De Luca è il prodotto di queste circostanze, ma è anche la dimostrazione di quanto è lungo il cammino di Renzi se davvero vuole plasmare, modellandolo su se stesso, un partito omogeneo nel territorio e non solo negli studi televisivi. A tali osservazioni, il premier risponde intensificando la campagna elettorale. Con l’idea evidente che un plebiscito su se stesso rappresenta la miglior garanzia contro i feudatari locali. Poi, una volta consolidato il potere romano, i «cacicchi» locali verranno depotenziati e, appena possibile, sostituiti. È il calcolo di chi non se l’è sentita di fare i conti con la Campania prima del voto, anziché dopo. Quando però potrebbe essere troppo tardi.

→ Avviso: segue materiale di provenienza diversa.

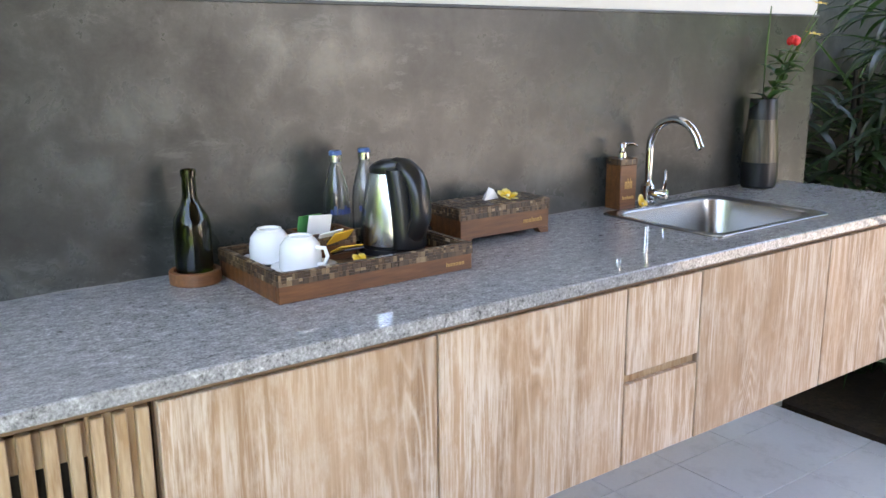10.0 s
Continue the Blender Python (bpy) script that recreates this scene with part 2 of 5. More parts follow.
def make_island(name, stops, rough=0.6, bump=0.0):
    """Colour picked piece by piece."""
    m = Nodes(name)
    geo = m.node("ShaderNodeNewGeometry")
    col = m.ramp(geo.outputs["Random Per Island"], stops)
    f = m.noise(m.coords(), 180.0, 3)
    m.set(m.mix(0.25, col, m.ramp(f, [(0.3, 0.05), (0.7, 0.5)]), "SOFT_LIGHT"), rough)
    if bump:
        m.bump(f, bump, 0.001)
    return m.mat


def make_stick():
    """Split bamboo, each stick of its own tone."""
    m = Nodes("bamboo_stick")
    info = m.node("ShaderNodeObjectInfo")
    col = m.ramp(info.outputs["Random"], [(0.0, (0.30, 0.165, 0.068)), (0.25, (0.49, 0.30, 0.135)), (0.7, (0.60, 0.40, 0.20)), (1.0, (0.70, 0.52, 0.30))])
    f = m.noise(m.coords((6, 2, 2), shift=40.0), 6.0, 3)
    m.set(m.mix(1.0, col, m.ramp(f, [(0.3, 0.78), (0.7, 1.0)]), "MULTIPLY"), 0.5)
    return m.mat


def make_ground(name, a, b, c):
    m = Nodes(name)
    v = m.coords()
    f = m.mix(0.5, m.noise(v, 3.0, 5), m.noise(v, 45.0, 5, 0.7))
    m.set(m.ramp(f, [(0.3, a), (0.52, b), (0.7, c)]), 0.95)
    m.bump(f, 0.6, 0.02)
    return m.mat


WHITE = plain("white_plaster", (0.64, 0.635, 0.60), 0.75, vary=0.025, grain=30, bump=0.06)
CONCRETE = make_concrete("polished_cement", 0.013, 0.040, 0.100, 0.30, (0.94, 1.0, 0.90), 0.5)
GARDEN_WALL = make_concrete("garden_wall_cement", 0.024, 0.048, 0.098, 0.7, (1, 1, 0.9), 0.35)
PLINTH = make_concrete("dark_plinth_cement", 0.045, 0.075, 0.115, 0.55, (0.92, 1.0, 1.06), 0.2)
GRANITE = make_granite()
PILLAR_FRONT, PILLAR_SIDE = make_pillar("whitewashed_timber", False), make_pillar("banded_timber", True)
TILE, DECK = make_tile(), make_deck()
GROUT = plain("grout", (0.20, 0.195, 0.19), 0.9, vary=0.2)
DOORWOOD = limed("limed_teak", (0.27, 0.15, 0.078), (0.44, 0.275, 0.16), (0.57, 0.39, 0.255), "Z", 0.9, 0.55, 0.46, 1.0, (0.75, 0.67, 0.57))
SLATWOOD = wood("slat_teak", (0.17, 0.09, 0.038), (0.36, 0.215, 0.105), (0.48, 0.315, 0.17), "Z", 1.3, 0.55, 0.15, 1.0, (0.56, 0.42, 0.27))
BODYWOOD = wood("carcass_wood", (0.10, 0.055, 0.03), (0.17, 0.10, 0.055), (0.24, 0.15, 0.09), "X", 1.0, 0.6, 0.2)
DARKSIDE = plain("dark_grey_wood", (0.085, 0.085, 0.085), 0.6, vary=0.25, grain=40)
# Near-black colour standing in for shade in the slat and deck gaps.
GAPSHADE = plain("gap_shadow", (0.03, 0.022, 0.016), 0.8, vary=0.3)
TEAK = wood("oiled_teak", (0.16, 0.066, 0.018), (0.36, 0.172, 0.052), (0.48, 0.26, 0.09), "X", 1.0, 0.33, 0.5, 1.3, None, 0.25, 0.66)
TEAK_UP = wood("oiled_teak_upright", (0.17, 0.064, 0.014), (0.34, 0.15, 0.036), (0.45, 0.225, 0.066), "Z", 1.0, 0.4, 0.3)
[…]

Sta di fatto che queste regionali non sono un terreno facile per nessuno, a cominciare dal presidente del Consiglio. Persino una franca vittoria del Pd, ammesso che sia a portata di mano, potrebbe non bastare, se dovesse lasciare il premier-segretario prigioniero delle beghe locali. Nel frattempo i pasticci in corso equivalgono ad altrettanta benzina gettata sul fuoco che riscalda Grillo. I sondaggi lo danno in ottima salute, forse perché parla meno che nel 2013, o anche delle elezioni europee. Può darsi che domenica 31 vedremo andare in scena il primo atto del dramma destinato a contrapporre per alcuni anni il Pd non ancora e non tutto di Renzi e i Cinque Stelle di Grillo. Puntellato dalla grande alleanza delle forze antisistema. Sarebbe il colmo se tutto avesse avuto origine dalla Campania non più «felix ».